While talking to a few people from OBC in Mathura, I found that discontent was a common sentiment. “Already, there are too many contenders and adding a new category would hurt our chances of upliftment,” said Vivek Chaudhary, a defence aspirant from the OBC community.
While such a problematic sentiment might arise from a completely reactionary and debauched understanding of reservations and transphobia, I believe that we have to take a long and hard look at the right-wing government of our nation.
We need to understand that this does not arise from the government’s supposed favouring of trans people. Rather, the reluctance of the government to empower trans people arises from it’s frankly transphobic and pro-Savarna policies.
It is not as if that the government can’t or doesn’t know how to create new categories and implement them. The economically weaker section (EWS) category created last year is one (highly-contested) example of the same.
It’s Not A Favour, It’s A Right
While trans activists especially from the DBA community have been at the forefront of fighting for their rights, we need to sit back and think. Why is it that every time a law is made “for” trans people, protests becomes necessary for them to get their demands heard and needs addressed?

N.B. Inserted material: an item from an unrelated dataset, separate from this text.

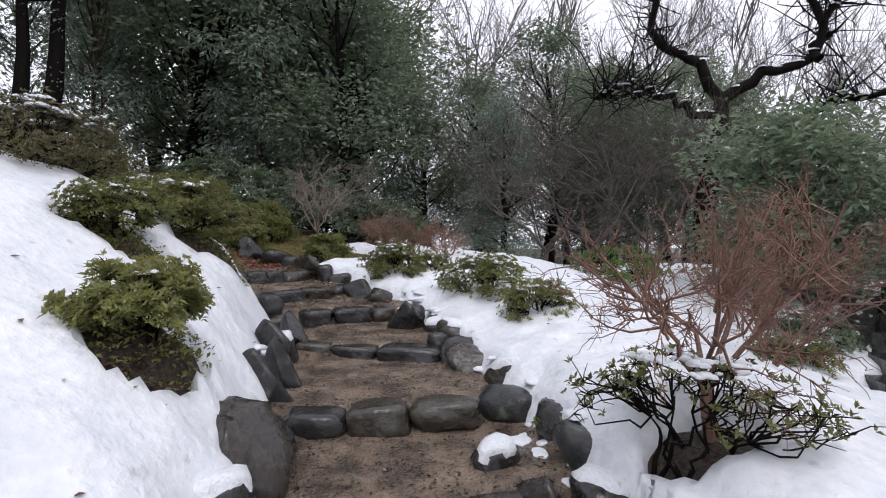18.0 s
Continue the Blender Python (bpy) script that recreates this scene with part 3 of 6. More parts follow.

Members from the trans community have always had to resort to protesting, as a way of getting their voices heard, in India.
Why are dialogues not held? And, if and when they are, why do they usually mostly comprise Savarna-upper class nexus? As was the case with the central committees formed for trans folk.
When, under the guise of empowerment, the establishment perpetuates unjust laws, protest becomes the only way for trans people to get their voices across.
Why is it that providing marginalised communities with better access to basic facilities (to bring them into the mainstream), is still considered a favour? Rights are not handouts!
Proper representation of Dalit, Bahujan and Adivasi trans folk in decision-making bodies is the only way to stop infantilising them, and reduce the apathy of the central government.